Banner v. Cellini, No. Cv 25-30-61 (May 28, 1991)

[EDITOR'S NOTE: This case is unpublished as indicated by the issuing court.] ARTICULATION OF DECISION DENYING PLAINTIFF'S MOTION TO STRIKE COUNTERCLAIM The Court has denied plaintiff's motion to strike which is addressed to each of six counts of the defendants' counterclaim in this case. The plaintiff has requested an articulation of the Court's reasons for denying the motion.

In the six counts of their counterclaim, defendants Catherine Cellini, Trustee and Brunswick Home Builders, Inc., seek damages in negligence (Count One), intentional acts (Count Two), detrimental reliance (Count Three), reasonable value (Count Four), slander of title (Count Five) and unjust enrichment (Count Six) relating to a boundary dispute resulting from the plaintiff's alleged failure properly to record and notice her title to certain property prior to the defendants' investment of monies and other consideration in CT Page 4611 the construction and sale of a house on the subject premises.

The plaintiff's motion to strike, accompanied by a "memorandum of law", asserts that each count of the counterclaim is legally insufficient and that they fail to set forth a cause of action upon which relief may be granted. In her memorandum of law, the plaintiff asserts further that since certain paragraphs of certain counts can only be pled in an action for vexatious litigation, the counts containing these paragraphs must be stricken. In addition, the plaintiff claims that the defendants' allegations in the counterclaim may only be pled and proved in an action for vexatious litigation. In this regard, the plaintiff contends that the Court should strike any allegations which may only be supported under the vexatious litigation theory of recovery. Moreover, the plaintiff highlights the missing essential two allegations under this theory, vis. 1) the absence of probable cause, and 2) the termination of the original litigation in the defendants' favor. It is at this point that the plaintiff cites her only authority in her entire brief — Frisbee v. Morris, 75 Conn. 637 (1903) and Shurman v. Duncan, 14 Conn. Sup. 293 (1946) — two cases which set out the matrix of vexatious litigation cases.

Inasmuch as the plaintiff has not cited any statutory or case law authority for her non-vexatious litigation challenges to the counts in the counterclaim, the Court rules that the plaintiff has not filed a memorandum of law as to such claims. The Motion to Strike is denied, in part, on that basis. See Conn. Practice Book sections 155 and 204. See also Palmieri v. Greaux, 13 C.L.T. No. 36, p. 22 (September 14, 1987); Boyd v. Booth, 14 C.L.T. No. 14 (April 14, 1988); and Reynolds v. Smith, 3 Conn. Cir. Ct. 664, 667 (1966).

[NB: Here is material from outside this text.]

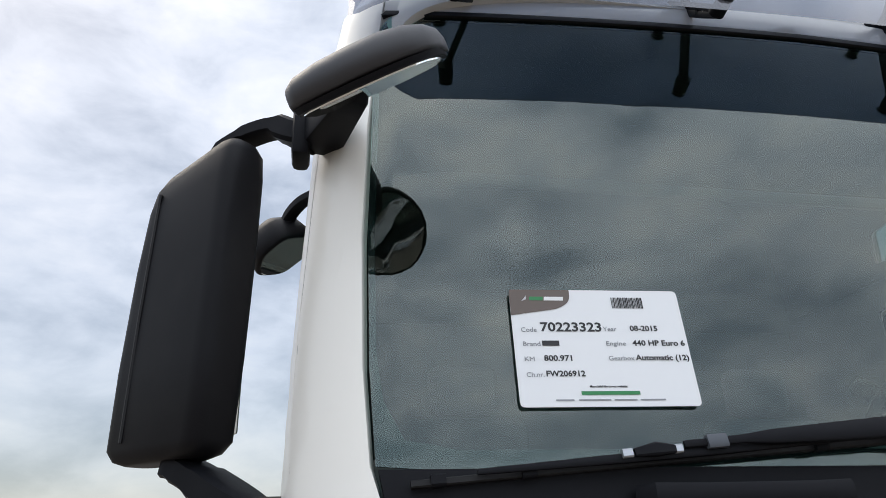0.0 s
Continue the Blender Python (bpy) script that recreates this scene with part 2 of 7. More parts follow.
VANGLASS = surface("vehicle_glass", (0.020, 0.027, 0.028), 0.04, vary=0.1, bump=0.0, coat=0.0, spec=1.0)
TRUCKGLASS = surface("truck_windscreen_glass", (0.006, 0.008, 0.009), 0.05, vary=0.1, bump=0.0, spec=0.32)
LAMPBODY = surface("lamp_housing", (0.40, 0.405, 0.39), 0.25, metal=0.7, vary=0.25, grain=18, stain=9, bump=0.08, bump_scale=60)
PROJECTOR = surface("projector_glass", (0.10, 0.11, 0.115), 0.08, vary=0.2, bump=0.0, spec=0.9)
LAMPGREY = surface("far_headlamp", (0.20, 0.21, 0.22), 0.2, metal=0.5, vary=0.3, grain=12, stain=4, bump=0.0)
FACADE = surface("dark_facade_brick", (0.045, 0.05, 0.063), 0.8, vary=0.2, grain=4, stain=0.2, bump=0.03, bump_scale=8)
PLANT = surface("grey_roof_cladding", (0.13, 0.14, 0.155), 0.7, vary=0.1, grain=3, stain=0.2)
LEAF = surface("leaf_green", (0.029, 0.033, 0.016), 0.75, vary=0.5, grain=3, stain=0.6, bump=0.0, island="island")
BARK = surface("bark", (0.06, 0.05, 0.04), 0.9, vary=0.3, grain=10, bump=0.2, bump_scale=30)
GRASS = surface("grass", (0.042, 0.047, 0.022), 0.9, vary=0.35, grain=3, stain=0.15, bump=0.3, bump_scale=20)
POLE = surface("lamp_mast_steel", (0.20, 0.21, 0.22), 0.5, metal=0.6, vary=0.1)
CONCRETE = surface("grey_concrete", (0.22, 0.21, 0.20), 0.85, vary=0.2, grain=12, stain=2, bump=0.1)
CARTGREY = surface("blue_grey_sheet_metal", (0.10, 0.115, 0.14), 0.45, metal=0.3, vary=0.15, grain=20, stain=3, bump=0.02)
REDPL = surface("red_plastic", (0.5, 0.02, 0.02), 0.35, vary=0.1)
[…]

In their memorandum in opposition to the motion to strike, the defendants emphasize that none of the counts in their counterclaim is based upon a theory of vexatious litigation. Apart from the absence of the classic elements of vexatious litigation, Frisbee v. Morris, supra, each count of the counterclaim presents as a cause for a theory other than vexatious litigation. See Conn. Practice Book sections 108 and 109. The Court's agreement with the defendants in this regard is the additional reason upon which the Motion to Strike is denied.